> _TASK TO CARRY OUT_
Copy the data exactly as it appears, and do not include any pictures.

> _GIVEN DATA_
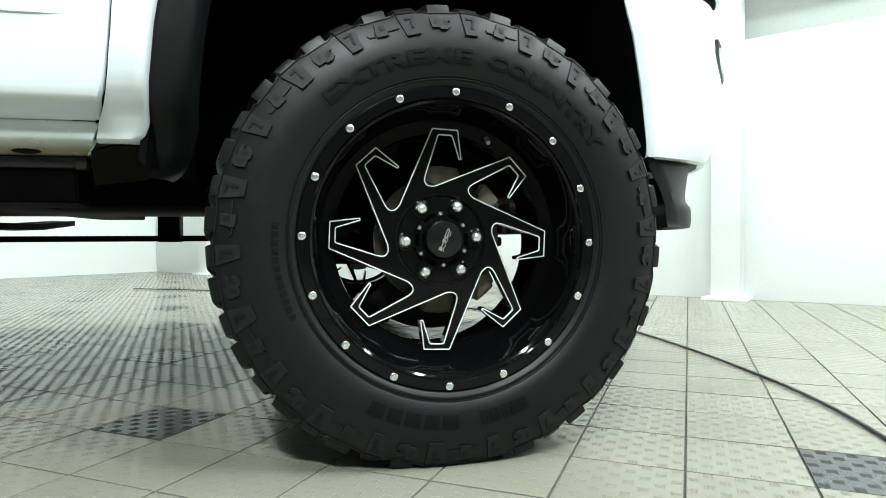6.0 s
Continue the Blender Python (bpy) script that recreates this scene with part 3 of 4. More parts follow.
def fog_lamp():
    """A pale lens in a charcoal teardrop bezel."""
    ob = part("fog_lamp", fog_skin(((0.755, 0.768, 0.778), (0.768, 0.728, 0.793), (0.783, 0.686, 0.797), (0.80, 0.672, 0.795), (0.82, 0.661, 0.782), (0.835, 0.657, 0.765), (0.85, 0.659, 0.735), (0.86, 0.661, 0.705), (0.869, 0.664, 0.672)), 0.006), GREY_PLASTIC, truck, "fog lamp in a charcoal bezel")
    far = mirrored(ob, "fog lamp in a charcoal bezel")
    lens = part("lens", fog_skin(((0.775, 0.754, 0.764), (0.79, 0.715, 0.768), (0.805, 0.690, 0.764), (0.82, 0.680, 0.752), (0.835, 0.675, 0.730), (0.845, 0.674, 0.702), (0.852, 0.675, 0.682)), 0.0095), LENS, ob, "pale fog lamp lens")
    far_lens = mirrored(lens, "pale fog lamp lens")
    far_lens.parent = far


# Blade under the bumper, dark trim on top
def bumper_lip():
    def curve(pts):
        out = []
        for i in range(len(pts) - 1):
            p = [Vector(pts[max(0, min(len(pts) - 1, k))]) for k in (i - 1, i, i + 1, i + 2)]
            for f in (0, 0.2, 0.4, 0.6, 0.8):
                out.append(0.5 * (2 * p[1] + (p[2] - p[0]) * f + (2 * p[0] - 5 * p[1] + 4 * p[2] - p[3]) * f * f + (3 * p[1] - p[0] - 3 * p[2] + p[3]) * f ** 3))
        return out + [Vector(pts[-1])]
    top = curve([(0.730, 0.436, 0.581), (0.752, 0.460, 0.585), (0.781, 0.491, 0.601), (0.823, 0.534, 0.643), (0.854, 0.564, 0.684), (0.880, 0.660, 0.696), (0.905, 0.80, 0.700), (0.920, MID, 0.700)])
    mid = curve([(0.730, 0.438, 0.574), (0.752, 0.463, 0.576), (0.785, 0.498, 0.590), (0.828, 0.545, 0.630), (0.860, 0.582, 0.674), (0.886, 0.672, 0.686), (0.911, 0.81, 0.690), (0.930, MID, 0.690)])
    low = curve([(0.715, 0.455, 0.530), (0.740, 0.489, 0.535), (0.785, 0.555, 0.548), (0.835, 0.625, 0.582), (0.870, 0.670, 0.628), (0.895, 0.730, 0.642), (0.920, 0.83, 0.645), (0.935, MID, 0.645)])
    blade = part("bumper_lip", slab([mid, low], (-0.012, 0.006, 0)), WHITE_PAINT, truck, "white lower bumper blade")
    trim = part("lip_trim", slab([top, mid], (-0.012, 0.006, 0)), GREY_PLASTIC, truck, "charcoal trim strip on the bumper blade")
    mirrored(blade)
    mirrored(trim)


bumper_lip()


fog_lamp()

# Wheel arch liners and inner walls
def liner(cx, arch, name="wheel_arch_liner"):
    pts = arch
    rows = [[(cx + x * s, y, z) for x, z in pts] for y, s in ((0.158, 0.998), (0.18, 0.985), (0.30, 0.97), (0.62, 0.95))]
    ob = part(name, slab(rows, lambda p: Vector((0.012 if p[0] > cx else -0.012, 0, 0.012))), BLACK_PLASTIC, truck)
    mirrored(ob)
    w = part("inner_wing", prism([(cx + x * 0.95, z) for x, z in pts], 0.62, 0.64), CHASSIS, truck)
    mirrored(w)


front_arch = [(-0.556, 0.55), (-0.551, 0.60)] + [(x, z) for z, x in ARCH_REAR[6:]] + [(-0.2, 1.2), (0.15, 1.2)] + [(x, z) for z, x in reversed(ARCH_FRONT[1:])] + [(0.474, 0.57)]
liner(0.0, front_arch)
rear_arch = [((0.545 if k < 12 else 0.505) * math.copysign(abs(math.cos(math.pi * k / 24)) ** 0.72, 12 - k), 0.57 + 0.61 * math.sin(math.pi * k / 24) ** 0.80) for k in range(25)]
liner(BASE, rear_arch)
# Solid black filler, added to block the view through the rear arch
part("wheel_house", box((BASE - 0.58, 0.645, 0.62), (BASE + 0.58, 1.565, 1.17), 0.01), CHASSIS, truck)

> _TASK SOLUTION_
6.0 s
Continue the Blender Python (bpy) script that recreates this scene with part 3 of 4. More parts follow.
def fog_lamp():
    """A pale lens in a charcoal teardrop bezel."""
    ob = part("fog_lamp", fog_skin(((0.755, 0.768, 0.778), (0.768, 0.728, 0.793), (0.783, 0.686, 0.797), (0.80, 0.672, 0.795), (0.82, 0.661, 0.782), (0.835, 0.657, 0.765), (0.85, 0.659, 0.735), (0.86, 0.661, 0.705), (0.869, 0.664, 0.672)), 0.006), GREY_PLASTIC, truck, "fog lamp in a charcoal bezel")
    far = mirrored(ob, "fog lamp in a charcoal bezel")
    lens = part("lens", fog_skin(((0.775, 0.754, 0.764), (0.79, 0.715, 0.768), (0.805, 0.690, 0.764), (0.82, 0.680, 0.752), (0.835, 0.675, 0.730), (0.845, 0.674, 0.702), (0.852, 0.675, 0.682)), 0.0095), LENS, ob, "pale fog lamp lens")
    far_lens = mirrored(lens, "pale fog lamp lens")
    far_lens.parent = far


# Blade under the bumper, dark trim on top
def bumper_lip():
    def curve(pts):
        out = []
        for i in range(len(pts) - 1):
            p = [Vector(pts[max(0, min(len(pts) - 1, k))]) for k in (i - 1, i, i + 1, i + 2)]
            for f in (0, 0.2, 0.4, 0.6, 0.8):
                out.append(0.5 * (2 * p[1] + (p[2] - p[0]) * f + (2 * p[0] - 5 * p[1] + 4 * p[2] - p[3]) * f * f + (3 * p[1] - p[0] - 3 * p[2] + p[3]) * f ** 3))
        return out + [Vector(pts[-1])]
    top = curve([(0.730, 0.436, 0.581), (0.752, 0.460, 0.585), (0.781, 0.491, 0.601), (0.823, 0.534, 0.643), (0.854, 0.564, 0.684), (0.880, 0.660, 0.696), (0.905, 0.80, 0.700), (0.920, MID, 0.700)])
    mid = curve([(0.730, 0.438, 0.574), (0.752, 0.463, 0.576), (0.785, 0.498, 0.590), (0.828, 0.545, 0.630), (0.860, 0.582, 0.674), (0.886, 0.672, 0.686), (0.911, 0.81, 0.690), (0.930, MID, 0.690)])
    low = curve([(0.715, 0.455, 0.530), (0.740, 0.489, 0.535), (0.785, 0.555, 0.548), (0.835, 0.625, 0.582), (0.870, 0.670, 0.628), (0.895, 0.730, 0.642), (0.920, 0.83, 0.645), (0.935, MID, 0.645)])
    blade = part("bumper_lip", slab([mid, low], (-0.012, 0.006, 0)), WHITE_PAINT, truck, "white lower bumper blade")
    trim = part("lip_trim", slab([top, mid], (-0.012, 0.006, 0)), GREY_PLASTIC, truck, "charcoal trim strip on the bumper blade")
    mirrored(blade)
    mirrored(trim)


bumper_lip()


fog_lamp()

# Wheel arch liners and inner walls
def liner(cx, arch, name="wheel_arch_liner"):
    pts = arch
    rows = [[(cx + x * s, y, z) for x, z in pts] for y, s in ((0.158, 0.998), (0.18, 0.985), (0.30, 0.97), (0.62, 0.95))]
    ob = part(name, slab(rows, lambda p: Vector((0.012 if p[0] > cx else -0.012, 0, 0.012))), BLACK_PLASTIC, truck)
    mirrored(ob)
    w = part("inner_wing", prism([(cx + x * 0.95, z) for x, z in pts], 0.62, 0.64), CHASSIS, truck)
    mirrored(w)


front_arch = [(-0.556, 0.55), (-0.551, 0.60)] + [(x, z) for z, x in ARCH_REAR[6:]] + [(-0.2, 1.2), (0.15, 1.2)] + [(x, z) for z, x in reversed(ARCH_FRONT[1:])] + [(0.474, 0.57)]
liner(0.0, front_arch)
rear_arch = [((0.545 if k < 12 else 0.505) * math.copysign(abs(math.cos(math.pi * k / 24)) ** 0.72, 12 - k), 0.57 + 0.61 * math.sin(math.pi * k / 24) ** 0.80) for k in range(25)]
liner(BASE, rear_arch)
# Solid black filler, added to block the view through the rear arch
part("wheel_house", box((BASE - 0.58, 0.645, 0.62), (BASE + 0.58, 1.565, 1.17), 0.01), CHASSIS, truck)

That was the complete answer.